Awesome Alteryx cache tool from the Alteryx community

Cache dataset iconAlteryx is a superb tool for data manipulation and it’s generally very fast at what it does. However this only encourages us to put large volumes of data through its manipulation capabilities, which can cause annoying pauses during workflow development. Perhaps it’s because your source database is non-too-fast or simply whatever function you’re asking Alteryx to do over a billion rows of data is complicated.
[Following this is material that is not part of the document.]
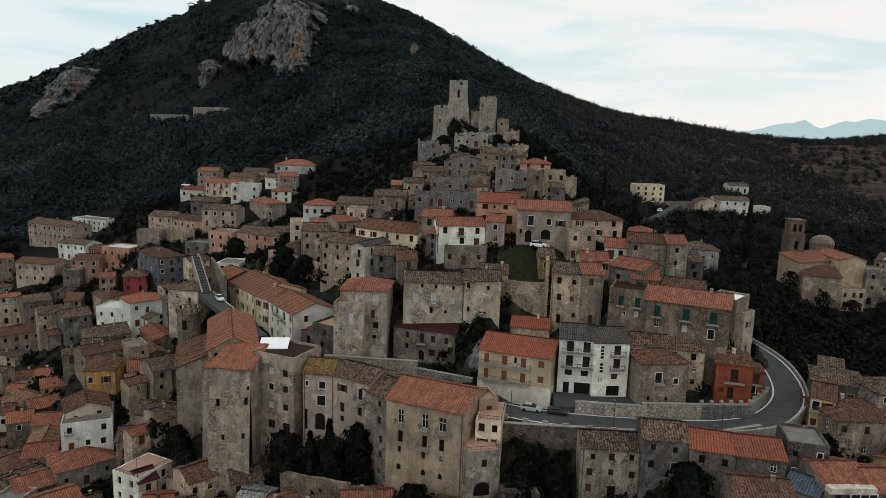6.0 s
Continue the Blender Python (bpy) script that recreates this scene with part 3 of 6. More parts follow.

Being inclined to somewhat iterative development, I’ve often had to go make several cups of tea whilst it whirs away. I had desperately longed for a fictional feature that would let me right-click on a tool and say “run from here”. In my dream world, this would take a copy of the data coming in from the selected tool’s input stream from the last time it ran, and process it through (only) the tools to the right of the selected tool. Thus if you wanted, for instance, to run some R routine on a a big pile of previously manipulated data, right-click run-from the R tool, and you would not have to wait for data to be collected and transformed again.

My dream world is not quite here, but in the mean time there’s a super-useful tool available from Alteryx employee MacRo on their community site – the Cache Dataset Macro.

Clear instructions are shown on their site, but essentially you pop it just before the tool you want to “run from here”. Set it to “Write” mode, which will then write out a file to disk of all the data coming into it the next time you run the workflow.

Then switch it to “Read” mode, disable all the tools to the left of it, and then when you next run the workflow it will ignore everything to the left of the cache tool and feed your “written” file into the tool it’s connected to.

It’s really equivalent to manually using an output tool to save out a file, and then an input tool to read it back in, but it’s life-changingly faster and less hassle than actually doing that.

Right now it doesn’t delete the files it writes (apparently that’s an upcoming feature – but in the mean time be sure to clear any massive ones out manually) and there’s no way for it disable the tools to the left of it automatically – you can use a tool container to do that – but nonetheless it’s a huge step up for my Alteryx productivity and one I am most grateful for!

Bonus point: I assume the icon MacRo chose for the tool is based on the obvious homophone-based pun, which is surely enough to brighten up the day of any long-suffering analyst.